Sunday, 14 February 2010

And It's Not Just Because I'm Single.

I just turned on the television and what came on was an episode of 'Deal or No Deal', which is a show in which Noel Edmonds tests quantum theory. This episode was themed for Valentine's Day - and Noel was dressed up as God.

I'm pretty sure I've just witnessed the collapse of reality. Civilisation as we know it is no more and the world is crumbling around us. I estimate we have days left, at best. Use them wisely.

On the subject of Valentine's Day, I bloody hate this time of year. I have personal reasons I won't go into for not liking this month, but Valentine's is really salt in the wound. A Hallmark Holiday that seems specifically designed to undermine the self-confidence of singletons, it takes financial advantage of those who're coupled up and is a big slap in the face to the rest of us. It doesn't help that I find it an insulting waste of time - it may as well be called "Love Day" and have us buying crappy Kisses Make Me Boogie O'Lanterns. It's a truly patronising day; and how the hell is St Valentine supposed to relate to love in the first place?!

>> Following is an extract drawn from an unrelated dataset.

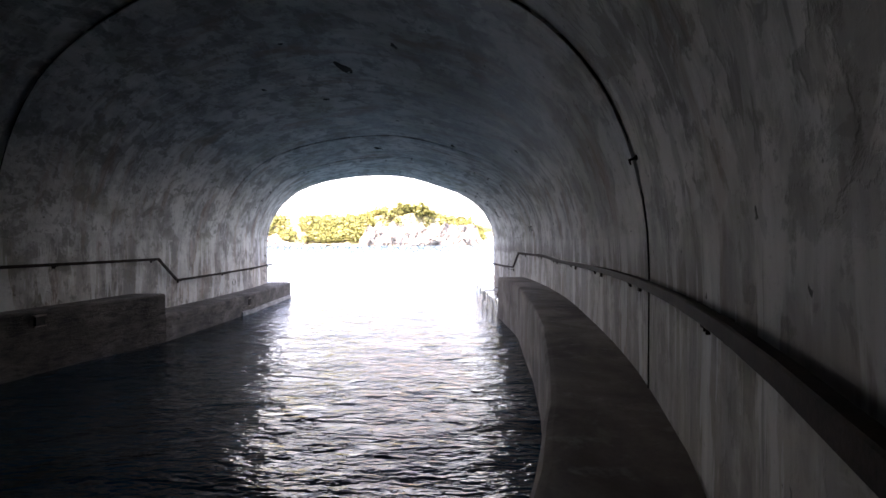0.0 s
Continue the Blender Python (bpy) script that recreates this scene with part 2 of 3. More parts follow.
def water_material():
    """Sea water: sheltered and glassy in the tunnel, roughened by the wind out in the channel."""
    m = Mat("sea_water", 0.06)
    o = m.coord()
    m.b.inputs["IOR"].default_value = 1.33
    deep = m.noise(o, 0.05, 3, 0.5)
    m.colour(m.ramp(deep, [(0.35, (0.003, 0.021, 0.040)), (0.65, (0.005, 0.033, 0.050))]))
    sep = m.t.nodes.new("ShaderNodeSeparateXYZ")
    m.link(o, sep.inputs[0])
    out = m.math("DIVIDE", sep.outputs["Y"], 200.0)
    m.rough(m.ramp(out, [(0.08, 0.045), (0.22, 0.17), (0.8, 0.38)]))
    swell = m.noise(m.coord("Object", (0.75, 1.15, 1)), 0.95, 3, 0.5, 0.5)
    chop = m.noise(m.coord("Object", (0.8, 1.9, 1)), 1.9, 3, 0.5, 0.6)
    rip = m.noise(m.coord("Object", (0.8, 2.5, 1)), 3.6, 3, 0.5, 0.7)
    fine = m.noise(m.coord("Object", (1.0, 2.2, 1)), 9.0, 2, 0.5, 0.4)
    h = m.math("ADD", m.math("ADD", m.math("MULTIPLY", swell, 1.05), m.math("MULTIPLY", chop, 0.50)), m.math("ADD", m.math("MULTIPLY", rip, 0.30), m.math("MULTIPLY", fine, 0.07)))
    m.height(h, 0.9, 0.13)
    return m.m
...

I've actually been seeing someone when Valentine's has rolled around in the past. Being a grindingly cynical realist and dating someone with similarly unromantic tendancies, I'd just presumed we wouldn't be doing anything or getting anything for each other on the day. However, as the ominous 14th draws closer the guy feels it encumbent upon him to inform me that he doesn't do Valentine's Day and so won't be getting me anything. I reply that I am of a similar mindset and hadn't expected anything - but this then makes it look as though I'm just saying that because he's said it first and I don't want to get humiliated. Regardless of your single/taken status, this day is a fucking emotional minefield.

It drives me crazy: everywhere you go, whatever channel you're watching, all over the Internet, it's red hearts and roses and cupids and cookies shaped like hearts and rose petals spelling out "I love you" and cards made out of pure sugar and I want to be sick and/or burn shit down. Preferably the latter. Of course while at any other time of year this just makes me look unromantic and disillusioned, around Valentine's it makes me look like a bitter singleton. People completely re-evalute their interpretation of one's actions based on the date, and how stupid is that?

Flowers cost a fortune and die within a couple of days; themed teddy bears (apart from this one, which is frankly the best gift ever) are twee and saccharine; and chocolates or candy ... well, they're always welcome, really, but that's non-holiday-specific.

Is it too much to ask that I not have everyone else's loved-up happiness crammed down my throat? We've only just gotten past Christmas, people, and that's lovey-dovery enough for me for one year.

....Of course, I'd much prefer to be hating Valentine's Day alongside my boyfriend.
Who is Batman and also a firefighter and a jet pilot and he has a Harrier jump jet that he totally lets me fly sometimes and we live in a mansion and he fights crime and fires and international terrorism and it is AWESOME.